None of the 111 tourists from the United States, Germany and Italy were injured, while three of the 91 crew members sustained minor bruises during the incident on the Rybinskoye reservoir on the Volga River in the Yaroslavl region, emergency officials said.
But the ship, the Sergei Kirov, suffered a 5-meter-long gash along its hull, and the crew prevented it from sinking, officials said.
“The crew listed the ship immediately and began bailing water out and removing property from [flooded] cabins.
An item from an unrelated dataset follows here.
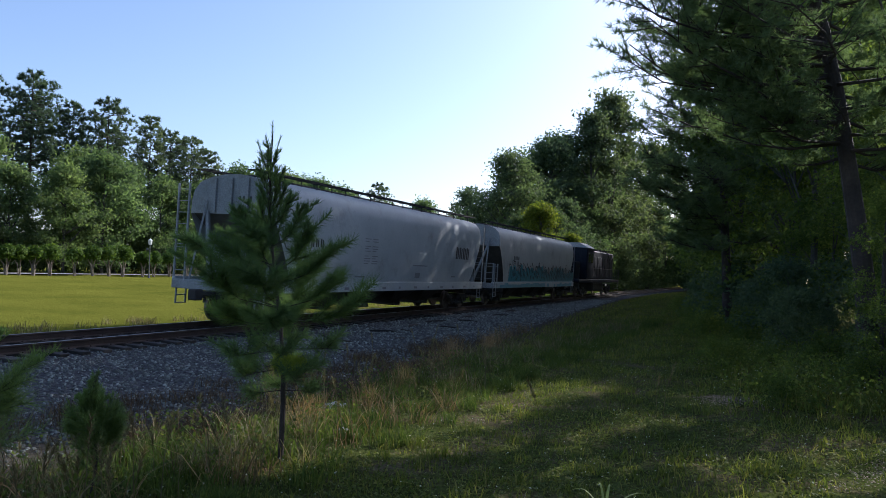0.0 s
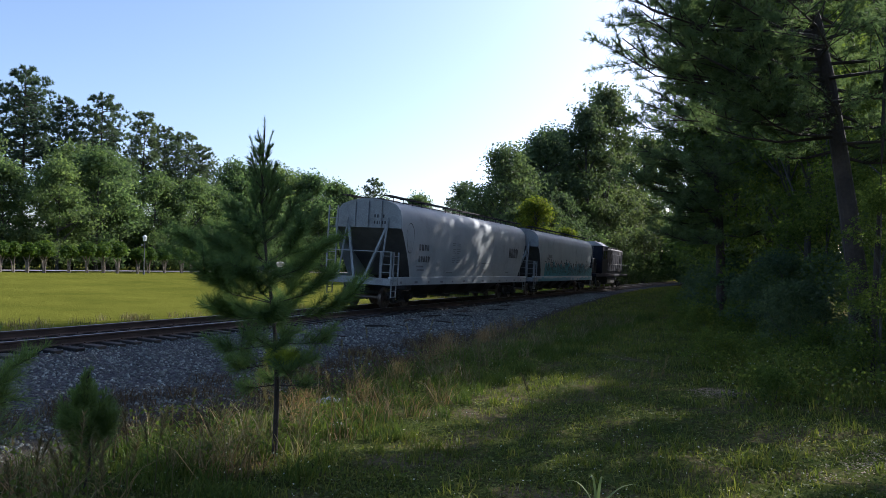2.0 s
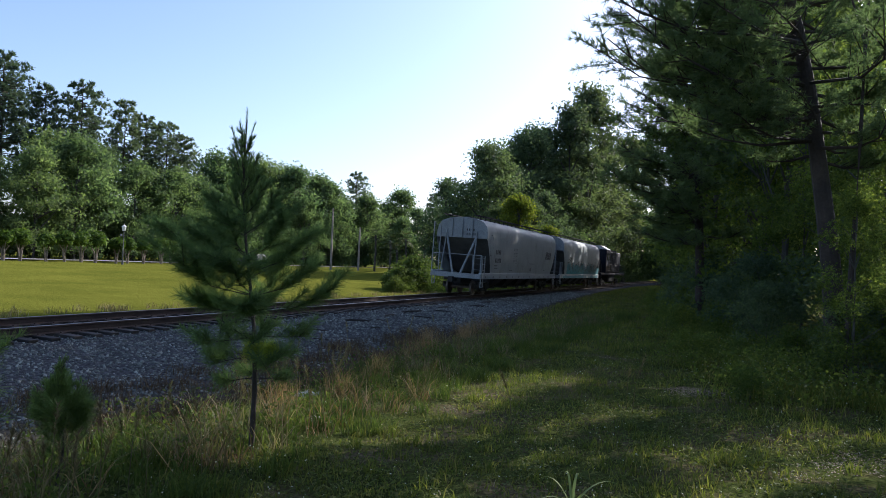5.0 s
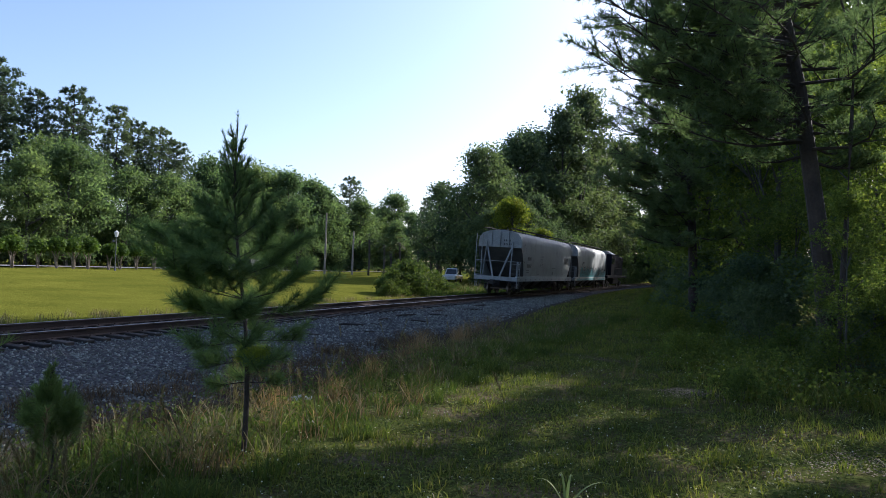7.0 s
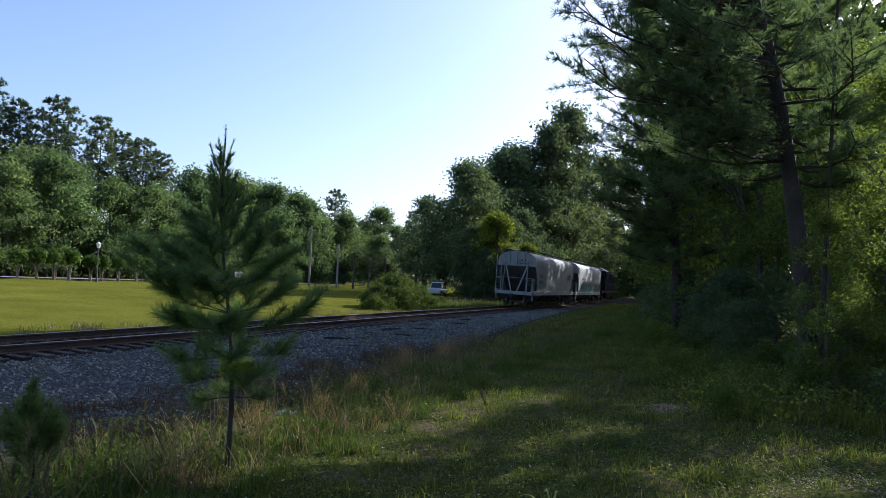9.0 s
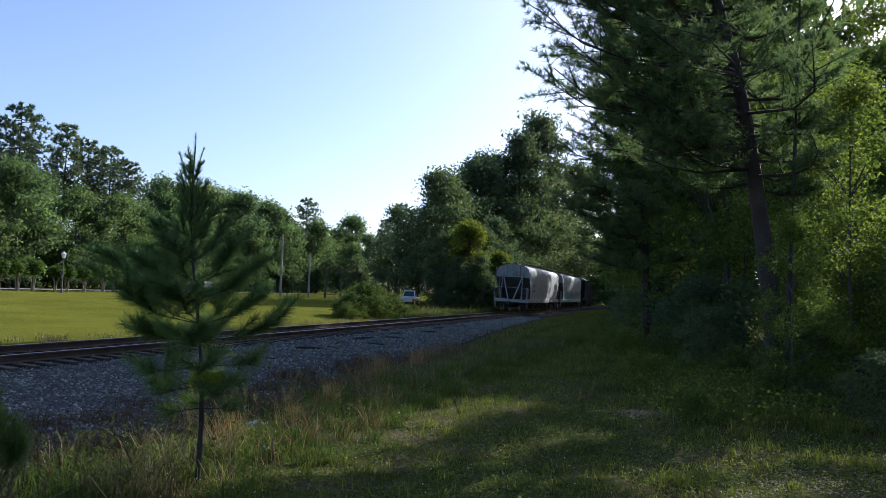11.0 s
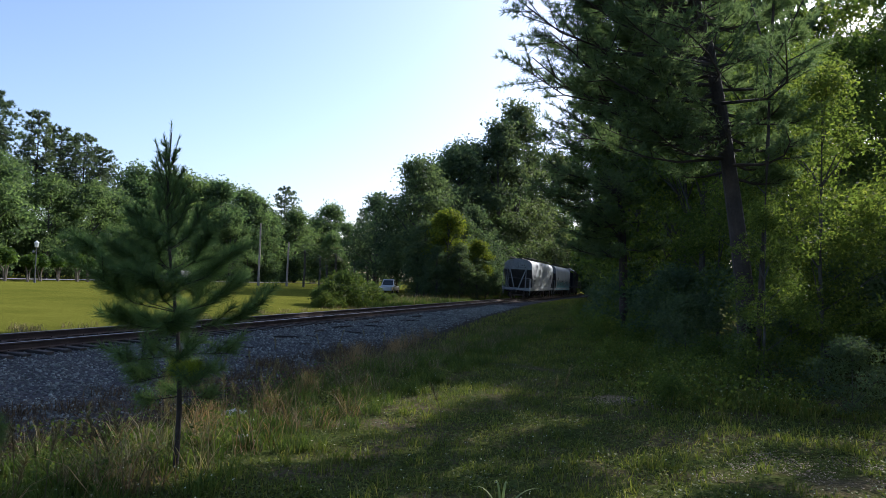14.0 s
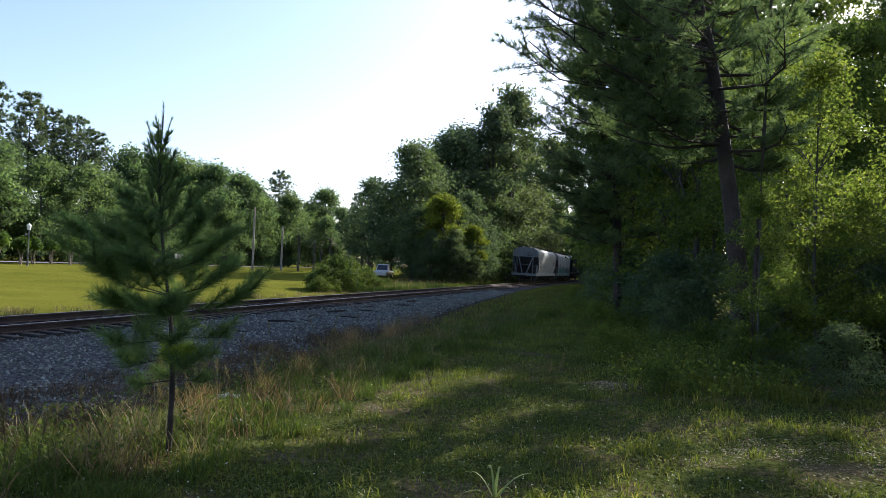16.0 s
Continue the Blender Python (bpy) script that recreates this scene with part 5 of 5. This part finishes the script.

The water was pumped out, and a patch was improvised from inside,” said a spokesman for the local branch of the Emergency Situations Ministry, Interfax reported.
News reports gave no information about damage to the barge, which was transporting 4,500 tons of sand to Rybinsk, the second-largest city in the Yaroslavl region. It was unclear Wednesday which ship was to blame for the accident.
Two motor ships were sent to the site of the incident to pick up tourists and bring them to Rybinsk, from where they were to be transported back to Moscow by bus later Wednesday, the Emergency Situations Ministry said.
Eighty-three tourists refused to travel on a lower-class ship than the Sergei Kirov, and a third motor ship had to be sent for them, Lifenews.ru reported.
The Sergei Kirov, owned by a St. Petersburg company, was booked by the U.S. firm Viking River Cruises for trips between Moscow and St. Petersburg, Interfax reported. River cruises are a popular tourist attraction in Russia.
Viking River Cruises had no immediate comment on the accident.
Tickets for the Moscow-St. Petersburg cruise start at $2,396, according to the company's web site. The cruise, called "Waterways of the Tsars," promises a "monumental 13-day itinerary," with stops in Moscow, St. Petersburg and "quaint riverside towns like Yaroslavl, Uglich and Goritzy that only a river cruise can provide."
"See opulent palaces, discover fortified monasteries and visit beautiful cathedrals," the web site says. "It is an unforgettable way to experience the history and culture of this unique and mysterious country."